Every line of the listing must be reproduced as it stands. Leave the images behind.

## Available data
------
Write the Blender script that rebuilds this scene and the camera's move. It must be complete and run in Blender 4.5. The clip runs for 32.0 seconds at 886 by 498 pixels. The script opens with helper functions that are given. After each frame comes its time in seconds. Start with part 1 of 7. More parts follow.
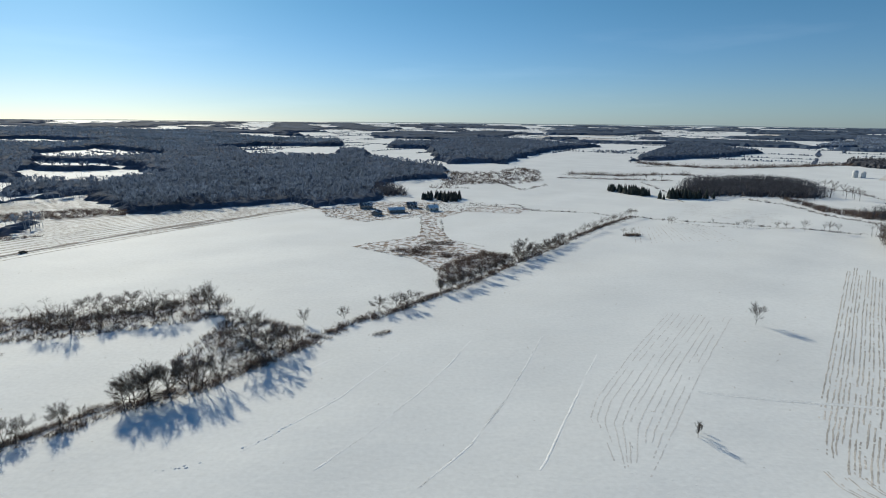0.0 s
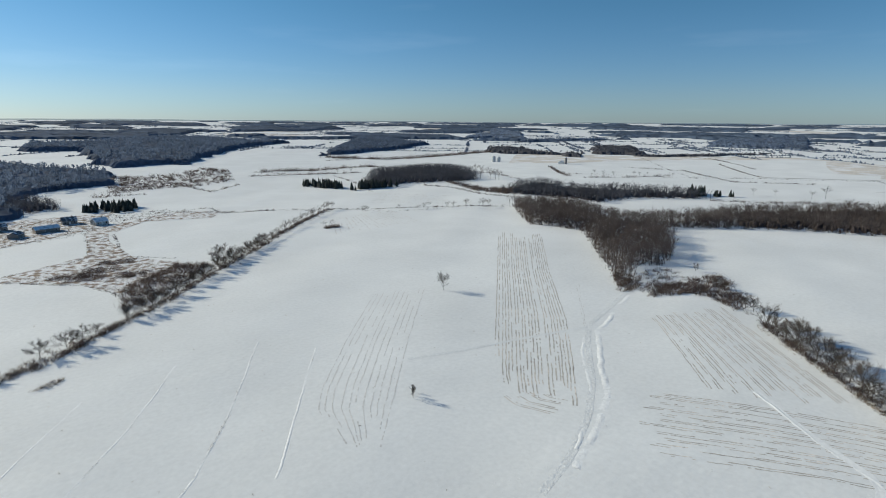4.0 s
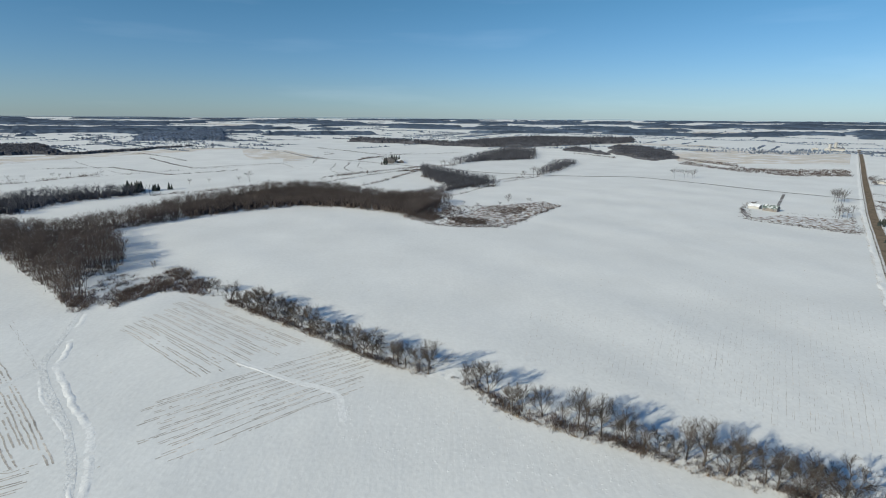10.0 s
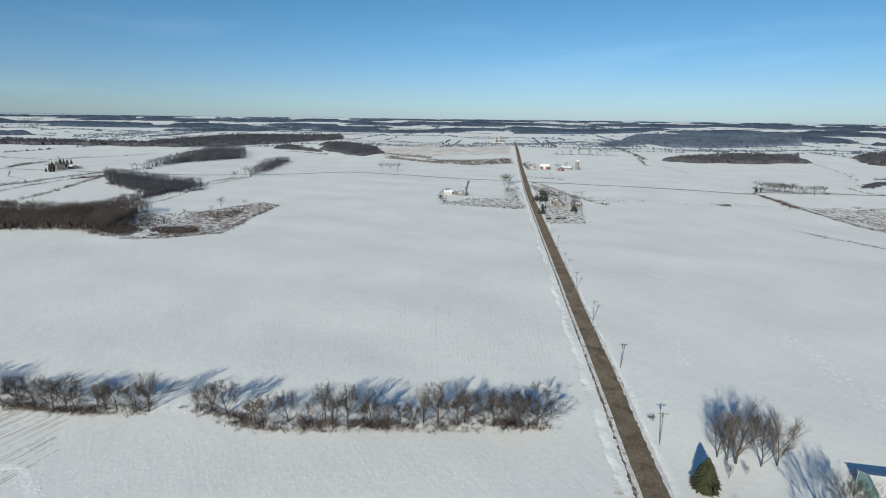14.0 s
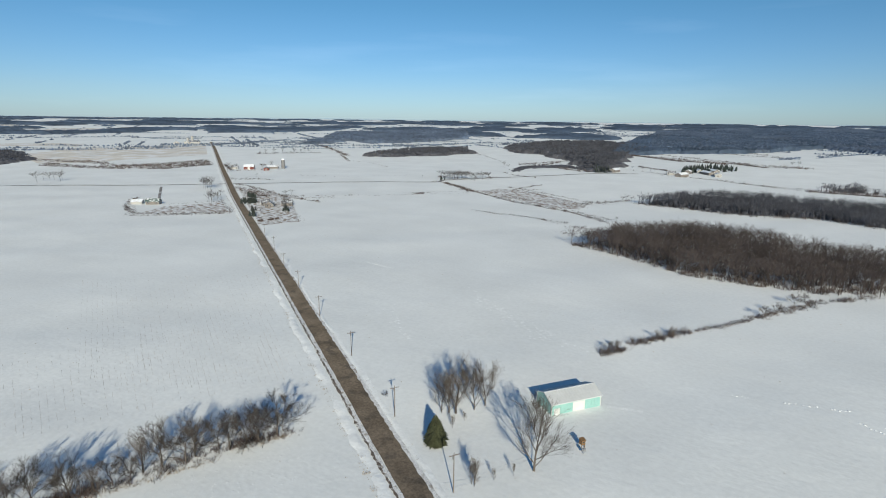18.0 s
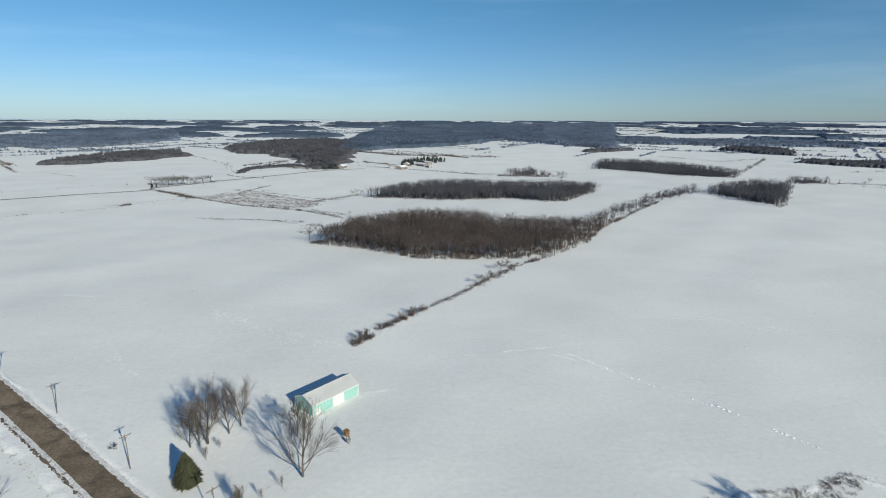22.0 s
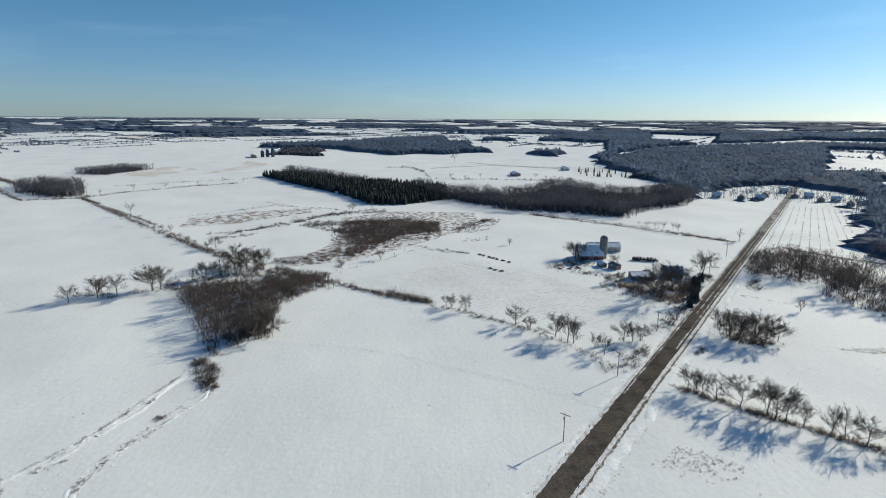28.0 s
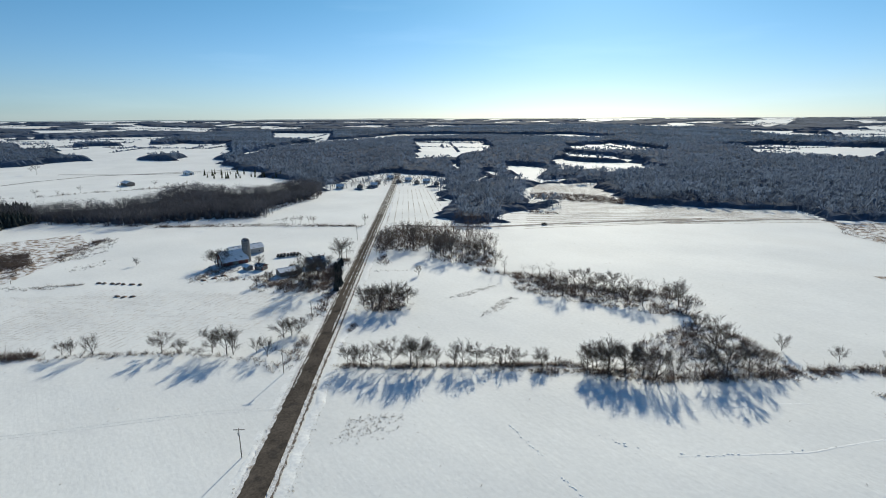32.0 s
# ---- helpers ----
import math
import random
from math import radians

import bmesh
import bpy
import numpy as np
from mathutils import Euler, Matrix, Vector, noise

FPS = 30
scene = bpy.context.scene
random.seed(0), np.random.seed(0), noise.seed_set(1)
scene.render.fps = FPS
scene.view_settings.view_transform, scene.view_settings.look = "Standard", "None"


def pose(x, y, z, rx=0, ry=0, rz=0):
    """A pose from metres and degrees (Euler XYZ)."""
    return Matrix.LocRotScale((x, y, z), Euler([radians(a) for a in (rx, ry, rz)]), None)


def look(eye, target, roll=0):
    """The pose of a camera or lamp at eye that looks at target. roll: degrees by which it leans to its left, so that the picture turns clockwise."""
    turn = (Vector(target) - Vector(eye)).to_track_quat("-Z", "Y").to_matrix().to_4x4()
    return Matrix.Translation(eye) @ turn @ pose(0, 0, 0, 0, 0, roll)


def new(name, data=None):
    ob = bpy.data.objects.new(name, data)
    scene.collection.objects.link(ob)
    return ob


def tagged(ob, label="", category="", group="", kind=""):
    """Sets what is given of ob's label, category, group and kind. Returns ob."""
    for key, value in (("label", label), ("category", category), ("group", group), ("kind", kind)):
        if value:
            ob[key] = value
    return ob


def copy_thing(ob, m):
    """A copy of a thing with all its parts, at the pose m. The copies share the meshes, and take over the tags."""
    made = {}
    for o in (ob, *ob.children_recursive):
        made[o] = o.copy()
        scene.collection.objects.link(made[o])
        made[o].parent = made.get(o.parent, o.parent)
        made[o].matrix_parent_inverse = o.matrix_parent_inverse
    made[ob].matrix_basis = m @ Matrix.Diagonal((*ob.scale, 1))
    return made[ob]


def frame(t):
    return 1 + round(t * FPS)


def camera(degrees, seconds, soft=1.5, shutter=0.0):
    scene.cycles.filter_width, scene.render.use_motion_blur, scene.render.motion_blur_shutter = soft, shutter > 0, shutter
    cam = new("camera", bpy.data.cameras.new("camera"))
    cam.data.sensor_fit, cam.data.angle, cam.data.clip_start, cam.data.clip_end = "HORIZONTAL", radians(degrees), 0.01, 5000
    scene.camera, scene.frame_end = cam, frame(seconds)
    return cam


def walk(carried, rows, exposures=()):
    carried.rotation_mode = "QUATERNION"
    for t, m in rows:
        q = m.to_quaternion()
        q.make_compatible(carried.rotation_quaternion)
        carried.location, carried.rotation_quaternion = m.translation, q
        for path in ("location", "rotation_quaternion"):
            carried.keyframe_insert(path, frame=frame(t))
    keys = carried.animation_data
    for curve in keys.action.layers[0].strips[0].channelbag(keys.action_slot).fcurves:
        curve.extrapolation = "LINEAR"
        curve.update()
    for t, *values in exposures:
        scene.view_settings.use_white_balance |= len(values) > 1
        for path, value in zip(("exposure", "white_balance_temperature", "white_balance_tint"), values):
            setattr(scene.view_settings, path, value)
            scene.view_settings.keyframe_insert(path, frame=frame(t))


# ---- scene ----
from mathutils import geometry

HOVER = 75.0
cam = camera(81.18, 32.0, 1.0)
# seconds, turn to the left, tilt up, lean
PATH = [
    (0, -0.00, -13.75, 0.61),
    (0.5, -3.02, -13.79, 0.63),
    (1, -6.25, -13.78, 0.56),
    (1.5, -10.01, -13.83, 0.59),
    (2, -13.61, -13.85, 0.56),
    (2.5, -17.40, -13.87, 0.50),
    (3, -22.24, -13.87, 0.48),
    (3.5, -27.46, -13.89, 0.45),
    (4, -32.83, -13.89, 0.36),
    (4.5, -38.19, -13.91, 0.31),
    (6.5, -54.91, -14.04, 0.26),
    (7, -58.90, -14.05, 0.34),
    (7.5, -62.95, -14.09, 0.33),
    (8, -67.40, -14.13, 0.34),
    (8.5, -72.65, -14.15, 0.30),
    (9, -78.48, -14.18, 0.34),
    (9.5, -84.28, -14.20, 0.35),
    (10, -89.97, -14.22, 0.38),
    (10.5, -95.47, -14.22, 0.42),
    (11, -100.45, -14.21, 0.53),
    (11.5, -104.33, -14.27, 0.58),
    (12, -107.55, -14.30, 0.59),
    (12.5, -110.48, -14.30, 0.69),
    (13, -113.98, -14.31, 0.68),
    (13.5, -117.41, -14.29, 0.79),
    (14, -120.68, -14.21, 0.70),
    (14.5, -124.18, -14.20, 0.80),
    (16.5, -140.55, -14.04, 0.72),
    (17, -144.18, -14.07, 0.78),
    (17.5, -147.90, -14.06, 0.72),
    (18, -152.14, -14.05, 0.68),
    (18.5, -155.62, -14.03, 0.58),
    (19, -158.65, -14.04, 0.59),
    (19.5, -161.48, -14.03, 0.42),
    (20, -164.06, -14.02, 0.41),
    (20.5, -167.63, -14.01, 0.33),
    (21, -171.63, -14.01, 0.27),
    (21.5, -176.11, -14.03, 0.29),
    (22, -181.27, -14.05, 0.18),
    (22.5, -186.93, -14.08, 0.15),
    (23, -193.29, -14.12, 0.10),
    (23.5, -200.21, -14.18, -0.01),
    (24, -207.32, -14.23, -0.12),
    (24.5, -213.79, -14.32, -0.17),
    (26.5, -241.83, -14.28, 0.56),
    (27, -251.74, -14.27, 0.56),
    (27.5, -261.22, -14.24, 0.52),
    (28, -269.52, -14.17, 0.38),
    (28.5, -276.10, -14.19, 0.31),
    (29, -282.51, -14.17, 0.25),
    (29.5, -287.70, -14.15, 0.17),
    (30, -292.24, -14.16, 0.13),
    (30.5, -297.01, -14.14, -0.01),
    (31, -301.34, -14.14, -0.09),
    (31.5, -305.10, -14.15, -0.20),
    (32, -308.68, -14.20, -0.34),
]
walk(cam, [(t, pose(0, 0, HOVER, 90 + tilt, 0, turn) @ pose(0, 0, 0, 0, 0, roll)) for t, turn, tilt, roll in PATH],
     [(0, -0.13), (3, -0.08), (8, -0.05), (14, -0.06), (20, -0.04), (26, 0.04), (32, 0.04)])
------
## Solution for this problem
Write the Blender script that rebuilds this scene and the camera's move. It must be complete and run in Blender 4.5. The clip runs for 32.0 seconds at 886 by 498 pixels. The script opens with helper functions that are given. After each frame comes its time in seconds. Start with part 1 of 7. More parts follow.
0.0 s
4.0 s
10.0 s
14.0 s
18.0 s
22.0 s
28.0 s
32.0 s
# ---- helpers ----
import math
import random
from math import radians

import bmesh
import bpy
import numpy as np
from mathutils import Euler, Matrix, Vector, noise

FPS = 30
scene = bpy.context.scene
random.seed(0), np.random.seed(0), noise.seed_set(1)
scene.render.fps = FPS
scene.view_settings.view_transform, scene.view_settings.look = "Standard", "None"


def pose(x, y, z, rx=0, ry=0, rz=0):
    """A pose from metres and degrees (Euler XYZ)."""
    return Matrix.LocRotScale((x, y, z), Euler([radians(a) for a in (rx, ry, rz)]), None)


def look(eye, target, roll=0):
    """The pose of a camera or lamp at eye that looks at target. roll: degrees by which it leans to its left, so that the picture turns clockwise."""
    turn = (Vector(target) - Vector(eye)).to_track_quat("-Z", "Y").to_matrix().to_4x4()
    return Matrix.Translation(eye) @ turn @ pose(0, 0, 0, 0, 0, roll)


def new(name, data=None):
    ob = bpy.data.objects.new(name, data)
    scene.collection.objects.link(ob)
    return ob


def tagged(ob, label="", category="", group="", kind=""):
    """Sets what is given of ob's label, category, group and kind. Returns ob."""
    for key, value in (("label", label), ("category", category), ("group", group), ("kind", kind)):
        if value:
            ob[key] = value
    return ob


def copy_thing(ob, m):
    """A copy of a thing with all its parts, at the pose m. The copies share the meshes, and take over the tags."""
    made = {}
    for o in (ob, *ob.children_recursive):
        made[o] = o.copy()
        scene.collection.objects.link(made[o])
        made[o].parent = made.get(o.parent, o.parent)
        made[o].matrix_parent_inverse = o.matrix_parent_inverse
    made[ob].matrix_basis = m @ Matrix.Diagonal((*ob.scale, 1))
    return made[ob]


def frame(t):
    return 1 + round(t * FPS)


def camera(degrees, seconds, soft=1.5, shutter=0.0):
    scene.cycles.filter_width, scene.render.use_motion_blur, scene.render.motion_blur_shutter = soft, shutter > 0, shutter
    cam = new("camera", bpy.data.cameras.new("camera"))
    cam.data.sensor_fit, cam.data.angle, cam.data.clip_start, cam.data.clip_end = "HORIZONTAL", radians(degrees), 0.01, 5000
    scene.camera, scene.frame_end = cam, frame(seconds)
    return cam


def walk(carried, rows, exposures=()):
    carried.rotation_mode = "QUATERNION"
    for t, m in rows:
        q = m.to_quaternion()
        q.make_compatible(carried.rotation_quaternion)
        carried.location, carried.rotation_quaternion = m.translation, q
        for path in ("location", "rotation_quaternion"):
            carried.keyframe_insert(path, frame=frame(t))
    keys = carried.animation_data
    for curve in keys.action.layers[0].strips[0].channelbag(keys.action_slot).fcurves:
        curve.extrapolation = "LINEAR"
        curve.update()
    for t, *values in exposures:
        scene.view_settings.use_white_balance |= len(values) > 1
        for path, value in zip(("exposure", "white_balance_temperature", "white_balance_tint"), values):
            setattr(scene.view_settings, path, value)
            scene.view_settings.keyframe_insert(path, frame=frame(t))


# ---- scene ----
from mathutils import geometry

HOVER = 75.0
cam = camera(81.18, 32.0, 1.0)
# seconds, turn to the left, tilt up, lean
PATH = [
    (0, -0.00, -13.75, 0.61),
    (0.5, -3.02, -13.79, 0.63),
    (1, -6.25, -13.78, 0.56),
    (1.5, -10.01, -13.83, 0.59),
    (2, -13.61, -13.85, 0.56),
    (2.5, -17.40, -13.87, 0.50),
    (3, -22.24, -13.87, 0.48),
    (3.5, -27.46, -13.89, 0.45),
    (4, -32.83, -13.89, 0.36),
    (4.5, -38.19, -13.91, 0.31),
    (6.5, -54.91, -14.04, 0.26),
    (7, -58.90, -14.05, 0.34),
    (7.5, -62.95, -14.09, 0.33),
    (8, -67.40, -14.13, 0.34),
    (8.5, -72.65, -14.15, 0.30),
    (9, -78.48, -14.18, 0.34),
    (9.5, -84.28, -14.20, 0.35),
    (10, -89.97, -14.22, 0.38),
    (10.5, -95.47, -14.22, 0.42),
    (11, -100.45, -14.21, 0.53),
    (11.5, -104.33, -14.27, 0.58),
    (12, -107.55, -14.30, 0.59),
    (12.5, -110.48, -14.30, 0.69),
    (13, -113.98, -14.31, 0.68),
    (13.5, -117.41, -14.29, 0.79),
    (14, -120.68, -14.21, 0.70),
    (14.5, -124.18, -14.20, 0.80),
    (16.5, -140.55, -14.04, 0.72),
    (17, -144.18, -14.07, 0.78),
    (17.5, -147.90, -14.06, 0.72),
    (18, -152.14, -14.05, 0.68),
    (18.5, -155.62, -14.03, 0.58),
    (19, -158.65, -14.04, 0.59),
    (19.5, -161.48, -14.03, 0.42),
    (20, -164.06, -14.02, 0.41),
    (20.5, -167.63, -14.01, 0.33),
    (21, -171.63, -14.01, 0.27),
    (21.5, -176.11, -14.03, 0.29),
    (22, -181.27, -14.05, 0.18),
    (22.5, -186.93, -14.08, 0.15),
    (23, -193.29, -14.12, 0.10),
    (23.5, -200.21, -14.18, -0.01),
    (24, -207.32, -14.23, -0.12),
    (24.5, -213.79, -14.32, -0.17),
    (26.5, -241.83, -14.28, 0.56),
    (27, -251.74, -14.27, 0.56),
    (27.5, -261.22, -14.24, 0.52),
    (28, -269.52, -14.17, 0.38),
    (28.5, -276.10, -14.19, 0.31),
    (29, -282.51, -14.17, 0.25),
    (29.5, -287.70, -14.15, 0.17),
    (30, -292.24, -14.16, 0.13),
    (30.5, -297.01, -14.14, -0.01),
    (31, -301.34, -14.14, -0.09),
    (31.5, -305.10, -14.15, -0.20),
    (32, -308.68, -14.20, -0.34),
]
walk(cam, [(t, pose(0, 0, HOVER, 90 + tilt, 0, turn) @ pose(0, 0, 0, 0, 0, roll)) for t, turn, tilt, roll in PATH],
     [(0, -0.13), (3, -0.08), (8, -0.05), (14, -0.06), (20, -0.04), (26, 0.04), (32, 0.04)])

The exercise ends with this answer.